>> begin Entries supplied
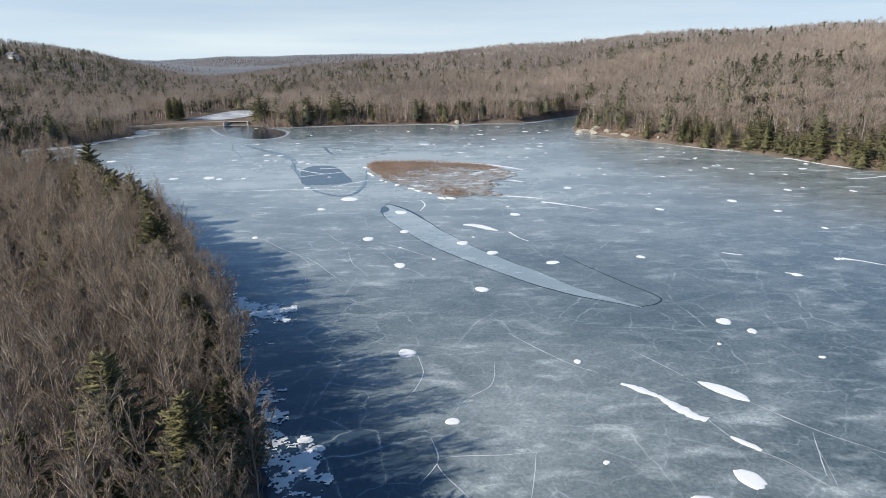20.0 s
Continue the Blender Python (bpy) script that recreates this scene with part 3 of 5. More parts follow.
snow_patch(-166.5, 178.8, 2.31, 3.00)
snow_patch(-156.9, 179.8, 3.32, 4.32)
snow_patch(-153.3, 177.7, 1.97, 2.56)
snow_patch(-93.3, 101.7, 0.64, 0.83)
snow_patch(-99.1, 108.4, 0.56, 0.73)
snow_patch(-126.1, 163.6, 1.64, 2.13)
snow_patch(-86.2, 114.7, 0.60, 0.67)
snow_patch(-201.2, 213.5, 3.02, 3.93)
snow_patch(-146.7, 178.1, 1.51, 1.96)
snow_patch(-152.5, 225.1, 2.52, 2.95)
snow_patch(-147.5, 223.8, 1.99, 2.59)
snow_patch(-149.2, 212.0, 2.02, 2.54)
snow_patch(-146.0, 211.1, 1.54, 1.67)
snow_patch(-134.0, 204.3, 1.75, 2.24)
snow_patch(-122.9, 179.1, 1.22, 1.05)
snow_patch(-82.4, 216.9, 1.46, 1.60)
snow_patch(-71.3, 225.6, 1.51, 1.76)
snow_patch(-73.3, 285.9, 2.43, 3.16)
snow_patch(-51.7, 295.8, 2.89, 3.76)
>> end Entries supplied
>> begin Entries supplied
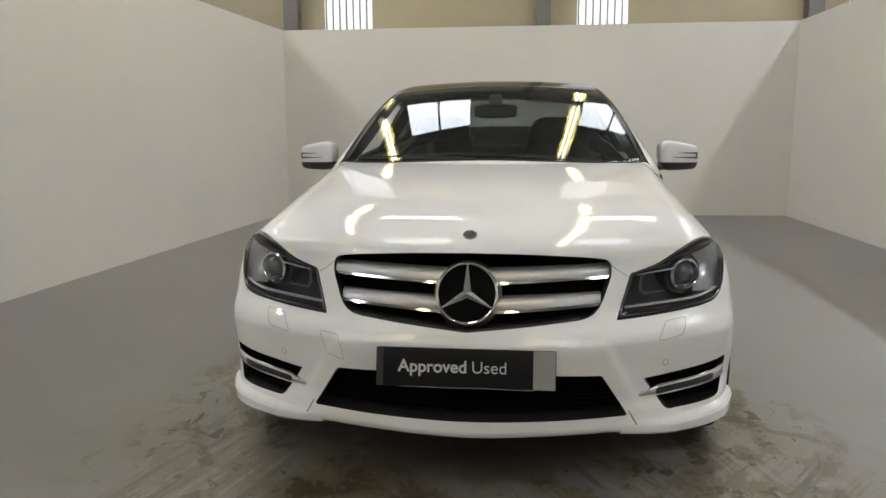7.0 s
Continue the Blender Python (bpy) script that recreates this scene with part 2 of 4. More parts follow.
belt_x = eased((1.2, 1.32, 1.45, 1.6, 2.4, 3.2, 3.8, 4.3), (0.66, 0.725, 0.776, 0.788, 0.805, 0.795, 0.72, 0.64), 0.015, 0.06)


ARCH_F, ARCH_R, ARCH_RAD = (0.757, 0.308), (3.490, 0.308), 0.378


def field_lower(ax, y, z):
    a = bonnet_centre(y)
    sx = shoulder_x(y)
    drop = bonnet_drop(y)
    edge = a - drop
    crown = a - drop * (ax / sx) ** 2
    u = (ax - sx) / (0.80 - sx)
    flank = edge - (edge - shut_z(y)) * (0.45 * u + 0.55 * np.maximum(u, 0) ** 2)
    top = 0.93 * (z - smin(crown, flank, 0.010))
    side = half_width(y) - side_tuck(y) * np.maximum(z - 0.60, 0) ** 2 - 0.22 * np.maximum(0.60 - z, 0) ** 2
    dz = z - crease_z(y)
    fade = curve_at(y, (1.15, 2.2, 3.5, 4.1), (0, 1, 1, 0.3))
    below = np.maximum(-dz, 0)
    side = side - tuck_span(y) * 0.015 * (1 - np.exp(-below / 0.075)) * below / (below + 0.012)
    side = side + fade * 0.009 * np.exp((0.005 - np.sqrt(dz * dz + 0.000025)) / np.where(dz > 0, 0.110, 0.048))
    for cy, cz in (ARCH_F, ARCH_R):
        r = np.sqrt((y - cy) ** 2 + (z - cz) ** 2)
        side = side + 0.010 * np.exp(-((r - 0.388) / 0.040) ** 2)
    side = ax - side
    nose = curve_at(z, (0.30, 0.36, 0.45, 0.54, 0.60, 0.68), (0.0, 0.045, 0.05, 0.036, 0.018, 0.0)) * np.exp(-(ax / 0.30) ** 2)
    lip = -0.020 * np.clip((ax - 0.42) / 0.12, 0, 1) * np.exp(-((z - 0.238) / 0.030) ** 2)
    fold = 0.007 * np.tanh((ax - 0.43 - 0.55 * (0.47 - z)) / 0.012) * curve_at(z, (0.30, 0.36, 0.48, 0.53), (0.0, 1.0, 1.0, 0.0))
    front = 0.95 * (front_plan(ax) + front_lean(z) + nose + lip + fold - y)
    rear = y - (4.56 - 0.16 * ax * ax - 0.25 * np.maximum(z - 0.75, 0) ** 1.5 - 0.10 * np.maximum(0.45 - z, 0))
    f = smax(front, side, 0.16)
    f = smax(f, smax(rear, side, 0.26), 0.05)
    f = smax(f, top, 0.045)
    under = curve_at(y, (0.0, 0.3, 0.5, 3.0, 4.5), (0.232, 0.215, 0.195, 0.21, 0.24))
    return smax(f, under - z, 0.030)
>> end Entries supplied
>> begin Entries supplied
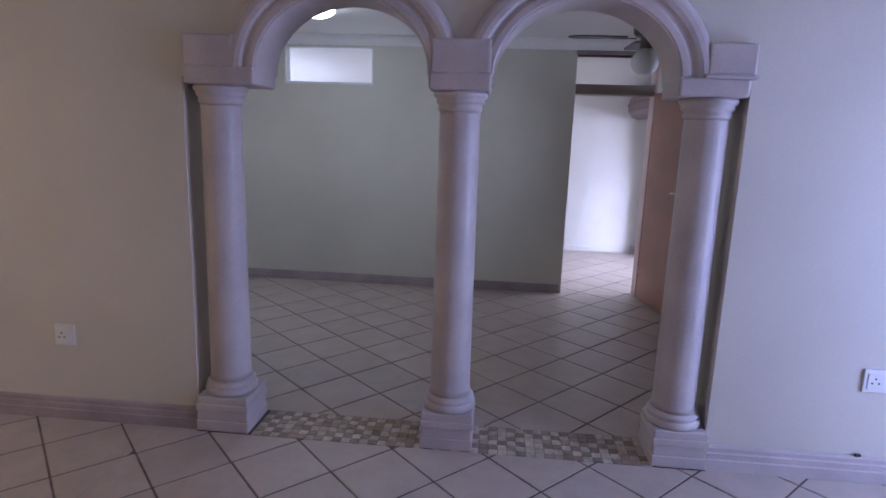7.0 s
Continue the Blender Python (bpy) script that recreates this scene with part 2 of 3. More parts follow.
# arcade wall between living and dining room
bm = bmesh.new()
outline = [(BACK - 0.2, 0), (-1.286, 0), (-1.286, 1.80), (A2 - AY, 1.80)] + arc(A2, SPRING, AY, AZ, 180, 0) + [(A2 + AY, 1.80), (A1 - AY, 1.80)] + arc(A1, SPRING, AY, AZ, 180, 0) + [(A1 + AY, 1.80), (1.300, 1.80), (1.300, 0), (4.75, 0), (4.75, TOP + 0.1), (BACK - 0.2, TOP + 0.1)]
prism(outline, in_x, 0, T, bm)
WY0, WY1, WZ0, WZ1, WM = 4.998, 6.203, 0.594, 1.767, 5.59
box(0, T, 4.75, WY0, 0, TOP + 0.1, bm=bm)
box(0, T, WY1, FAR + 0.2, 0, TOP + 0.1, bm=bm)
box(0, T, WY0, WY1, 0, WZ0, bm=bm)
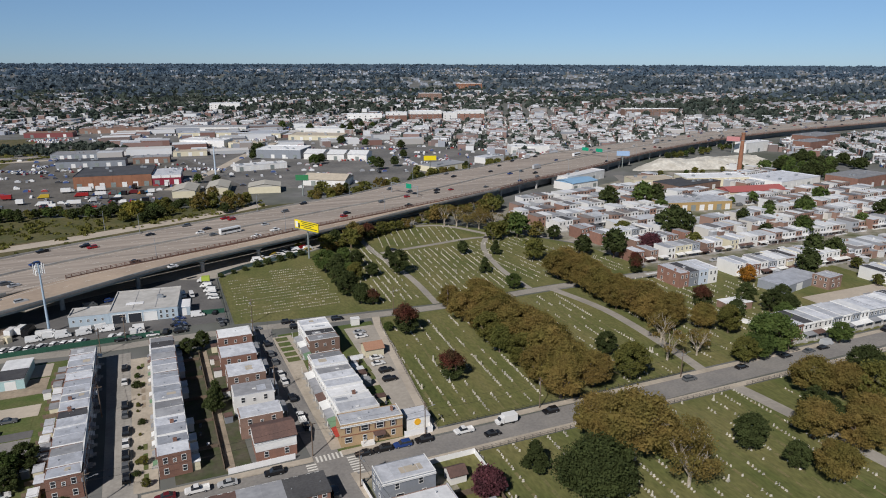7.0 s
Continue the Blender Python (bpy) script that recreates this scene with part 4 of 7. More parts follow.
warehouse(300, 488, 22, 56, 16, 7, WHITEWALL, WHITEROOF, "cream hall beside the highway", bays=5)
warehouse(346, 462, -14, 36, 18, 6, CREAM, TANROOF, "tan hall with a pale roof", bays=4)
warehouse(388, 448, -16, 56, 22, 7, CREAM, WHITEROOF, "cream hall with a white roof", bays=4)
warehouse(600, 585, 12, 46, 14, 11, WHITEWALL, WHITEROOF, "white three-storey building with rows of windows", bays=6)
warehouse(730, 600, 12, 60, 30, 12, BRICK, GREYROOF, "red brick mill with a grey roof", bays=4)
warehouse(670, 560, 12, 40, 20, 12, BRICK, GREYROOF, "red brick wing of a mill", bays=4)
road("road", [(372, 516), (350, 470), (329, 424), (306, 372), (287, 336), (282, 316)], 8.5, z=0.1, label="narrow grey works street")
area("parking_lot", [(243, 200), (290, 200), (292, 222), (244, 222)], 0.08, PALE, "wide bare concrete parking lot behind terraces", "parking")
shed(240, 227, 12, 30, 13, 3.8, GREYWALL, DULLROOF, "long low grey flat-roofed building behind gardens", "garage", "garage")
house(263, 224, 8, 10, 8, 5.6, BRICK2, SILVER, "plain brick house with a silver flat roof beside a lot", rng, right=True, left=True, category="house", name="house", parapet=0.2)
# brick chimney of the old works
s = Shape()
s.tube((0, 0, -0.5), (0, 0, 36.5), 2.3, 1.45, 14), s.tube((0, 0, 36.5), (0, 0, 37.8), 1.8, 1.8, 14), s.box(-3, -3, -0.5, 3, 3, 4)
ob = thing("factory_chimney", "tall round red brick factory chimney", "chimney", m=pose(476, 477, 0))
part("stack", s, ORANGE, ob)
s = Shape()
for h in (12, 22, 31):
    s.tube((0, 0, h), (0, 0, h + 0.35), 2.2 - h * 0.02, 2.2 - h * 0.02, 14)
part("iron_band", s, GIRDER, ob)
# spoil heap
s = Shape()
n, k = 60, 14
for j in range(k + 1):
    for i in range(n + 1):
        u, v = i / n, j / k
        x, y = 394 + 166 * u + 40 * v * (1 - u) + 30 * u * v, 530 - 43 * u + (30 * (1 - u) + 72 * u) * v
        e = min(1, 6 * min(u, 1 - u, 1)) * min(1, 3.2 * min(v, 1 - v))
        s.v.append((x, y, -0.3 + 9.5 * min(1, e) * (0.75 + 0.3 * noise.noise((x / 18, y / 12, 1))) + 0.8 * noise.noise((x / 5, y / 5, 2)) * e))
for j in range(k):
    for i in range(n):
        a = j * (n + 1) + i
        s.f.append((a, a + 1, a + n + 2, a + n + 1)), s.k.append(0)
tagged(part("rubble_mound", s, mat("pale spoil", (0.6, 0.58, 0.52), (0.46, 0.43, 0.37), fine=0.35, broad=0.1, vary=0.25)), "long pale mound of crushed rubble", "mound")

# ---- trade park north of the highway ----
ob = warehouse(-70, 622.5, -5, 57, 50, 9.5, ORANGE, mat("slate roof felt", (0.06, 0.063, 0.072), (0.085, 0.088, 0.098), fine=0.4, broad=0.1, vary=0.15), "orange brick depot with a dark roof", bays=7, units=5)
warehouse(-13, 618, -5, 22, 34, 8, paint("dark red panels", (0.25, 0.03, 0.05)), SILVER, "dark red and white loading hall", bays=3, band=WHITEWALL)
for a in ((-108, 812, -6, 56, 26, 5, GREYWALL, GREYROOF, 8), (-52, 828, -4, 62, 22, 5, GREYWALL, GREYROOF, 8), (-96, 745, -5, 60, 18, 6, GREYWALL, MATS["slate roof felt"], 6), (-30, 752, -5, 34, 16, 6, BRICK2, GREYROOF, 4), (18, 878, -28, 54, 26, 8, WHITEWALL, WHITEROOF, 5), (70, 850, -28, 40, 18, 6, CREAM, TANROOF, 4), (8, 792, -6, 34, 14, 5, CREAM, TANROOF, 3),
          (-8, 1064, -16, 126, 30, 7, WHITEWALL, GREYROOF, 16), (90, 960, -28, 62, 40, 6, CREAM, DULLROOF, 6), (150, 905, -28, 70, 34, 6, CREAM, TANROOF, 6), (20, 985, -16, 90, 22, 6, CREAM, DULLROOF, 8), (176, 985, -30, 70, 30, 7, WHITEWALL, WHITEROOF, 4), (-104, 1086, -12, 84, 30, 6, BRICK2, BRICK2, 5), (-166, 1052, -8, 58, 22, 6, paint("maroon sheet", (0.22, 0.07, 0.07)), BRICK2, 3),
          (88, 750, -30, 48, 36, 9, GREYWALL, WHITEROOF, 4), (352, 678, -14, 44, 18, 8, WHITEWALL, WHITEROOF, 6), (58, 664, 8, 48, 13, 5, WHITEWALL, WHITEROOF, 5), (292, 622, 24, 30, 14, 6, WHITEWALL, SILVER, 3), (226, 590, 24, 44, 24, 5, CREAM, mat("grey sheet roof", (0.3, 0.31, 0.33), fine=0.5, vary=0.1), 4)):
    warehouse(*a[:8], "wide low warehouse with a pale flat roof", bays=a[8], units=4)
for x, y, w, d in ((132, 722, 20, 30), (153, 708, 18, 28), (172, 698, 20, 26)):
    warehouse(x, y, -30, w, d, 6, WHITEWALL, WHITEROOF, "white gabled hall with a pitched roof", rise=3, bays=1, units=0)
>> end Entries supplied
Return each line with "Python".

Continue the Blender Python (bpy) script that recreates this scene with part 3 of 5. More parts follow.
Continue the Blender Python (bpy) script that recreates this scene with part 2 of 4. More parts follow.
Continue the Blender Python (bpy) script that recreates this scene with part 2 of 3. More parts follow.
Continue the Blender Python (bpy) script that recreates this scene with part 4 of 7. More parts follow.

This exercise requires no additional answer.